Groupe de travail interne
Cette enquête a également été déclinée en interne sous la forme d’un questionnaire aux jardiniers sur leur perception de la GED. Les résultats ont servi d’introduction au travail de refonte et de simplification des classes de gestion, pour plus de lisibilité et d’appropriation de nos actions en interne et auprès du public et des élus.
En concertation avec l’encadrement et les jardiniers de chaque arrondissement, l’ordre et la dénomination des classes ont été revus pour « casser » la perception péjorative de la classe « nature » et le caractère connoté de l’ancienne classe « prestige ».

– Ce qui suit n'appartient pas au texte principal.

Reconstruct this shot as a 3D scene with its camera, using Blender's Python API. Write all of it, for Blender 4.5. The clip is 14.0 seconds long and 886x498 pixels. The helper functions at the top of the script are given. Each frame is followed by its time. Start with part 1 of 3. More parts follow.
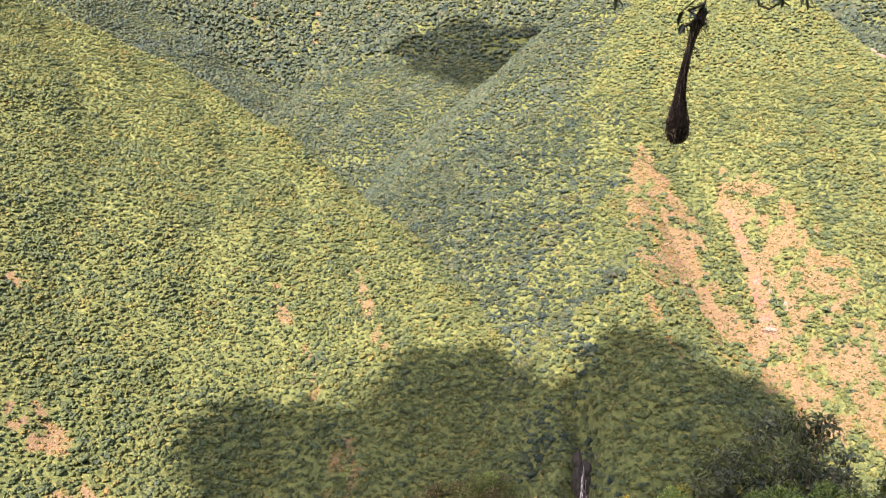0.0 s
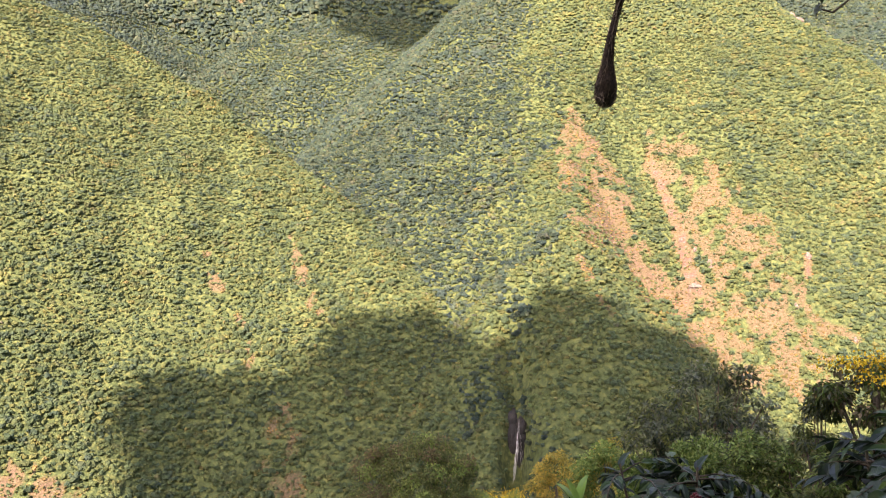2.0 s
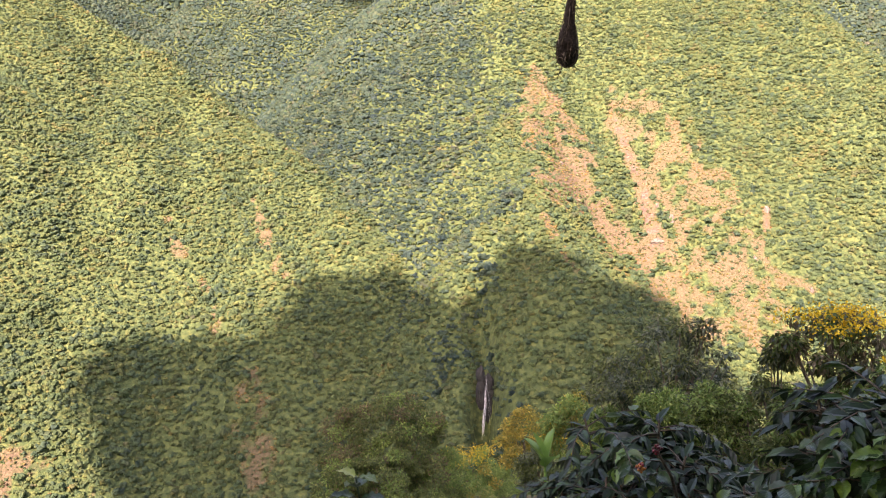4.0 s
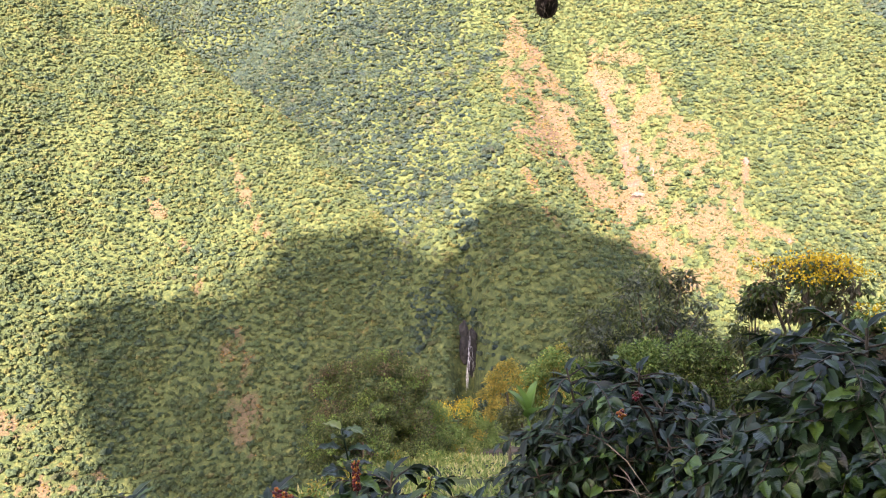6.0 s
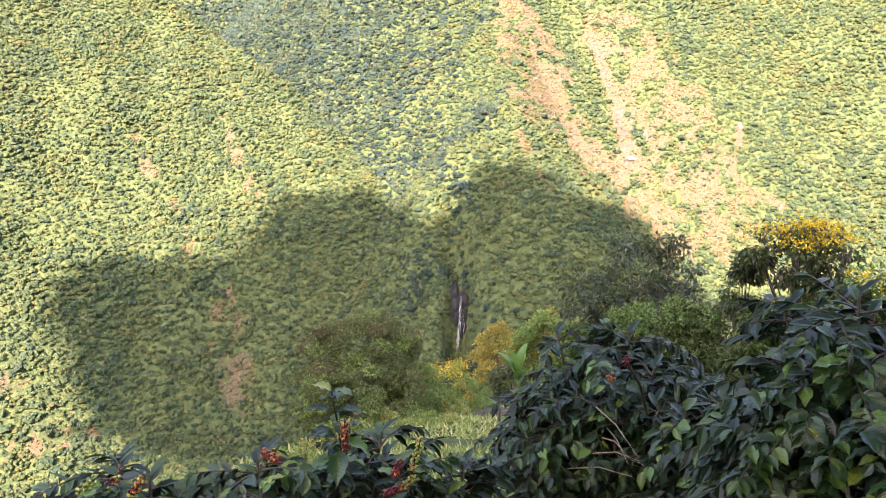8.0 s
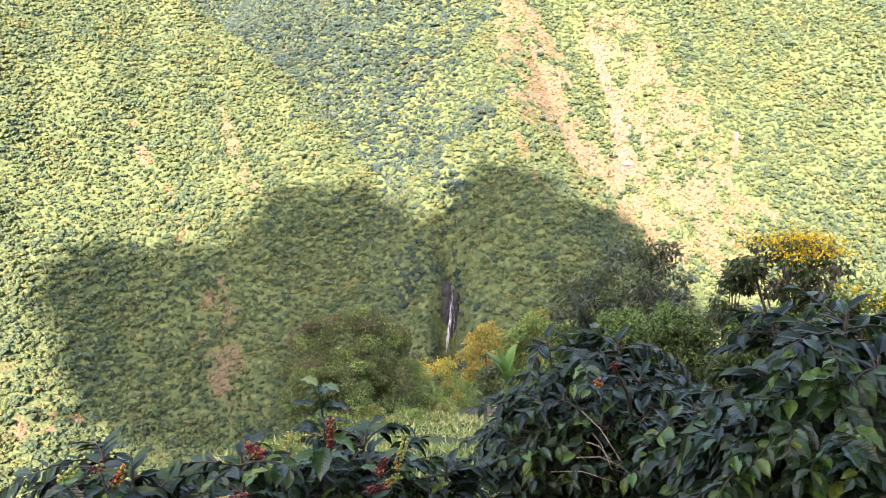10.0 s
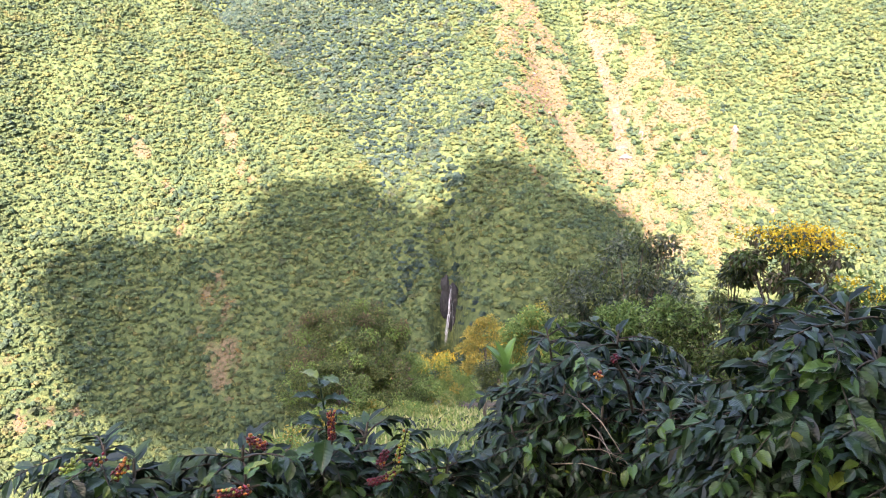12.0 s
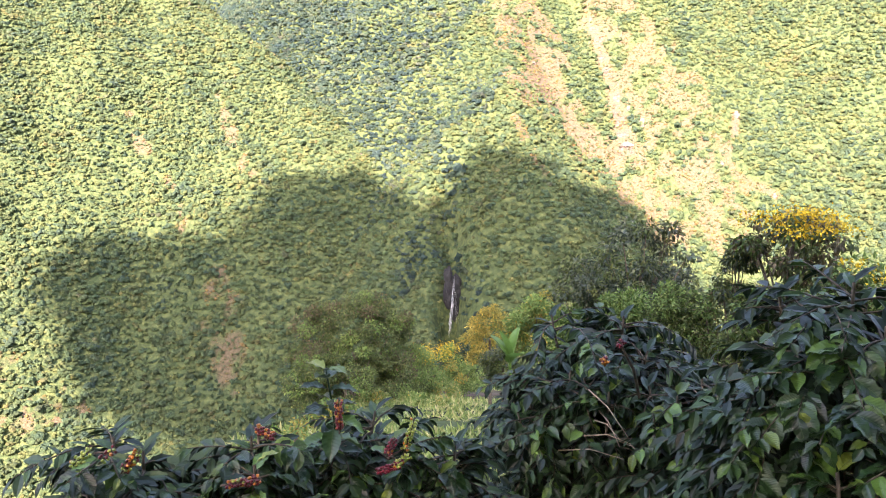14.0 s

Le travail de relecture de l’ensemble des classements de sites pour permettre la mise à jour de la base patrimoine est en cours, ainsi que la remise à plat de l’ensemble de la stratégie de communication autour de la GED en lien avec la démarche des marges de manœuvres et les autres stratégies d’animation et d’éducation du public à la « nature en ville ». Ces deux dernières stratégies sont mises en œuvre par les autres pôles de la Direction au sein d’une structure interne transversale « Lyon Nature ».
Le travail de ce groupe de réflexion en interne associant les 220 jardiniers et l’encadrement du service gestion, se décline désormais en lien avec le centre de production horticole à travers la définition de palettes végétales « types » par classe afin de mieux guider les choix de plantation sur le terrain d’une part, et d’optimiser les stocks du centre horticole d’autre part. Il intègre bien évidement les objectifs de diversité écologique, mais également des critères plus spécifiques liés à l’adaptation changement climatique et à une plus grande utilisation des plantes locales. Un travail important de mise en culture de terres végétales mené depuis trois ans maintenant permet également à la DEV désormais de recycler les terres et de disposer d’un stock « sain » pour le renouvellement des aménagements.
Reconnaissance et labels
La Gestion Évolutive Durable, intégrée à la politique environnementale de la DEV depuis plus de quinze ans, dans une logique d’amélioration continue, a permis au-delà de la certification ISO140001, de décliner le Label « écojardins » sur chaque arrondissement de la ville. Combinée aux actions d’inventaires, de conservation et de pédagogie autour de la biodiversité et de la nature en ville, menées au sein de Lyon Nature, à la veille permanente pour une conception durable des aménagements en interne et en externe et à une stratégie globale à long terme de développement de la « trame verte » en cours d’élaboration (Plan de Développement des Espaces Naturels), la GED permet aujourd’hui à la Direction des espaces verts de postuler au Label 4 fleurs.
En effet, une très grande partie des nouveaux critères d’évaluation correspondent aux actions engagées ou réalisées par la ville de Lyon pour la qualité du cadre de vie et la présence du végétal et le développement de la biodiversité en ville. Ce challenge est l’occasion pour la ville de vérifier le bon positionnement de ses curseurs de gestion (économiques, écologiques, sociaux) et de leur impact sur l’équilibre entre fleurissement traditionnel, nature en ville et qualité du cadre de vie Lyonnais.
La DEV de Lyon emploie près de 400 agents dont 220 jardiniers pour près de 430 ha d’espaces verts répartis sur plus de 1400 points d’intervention.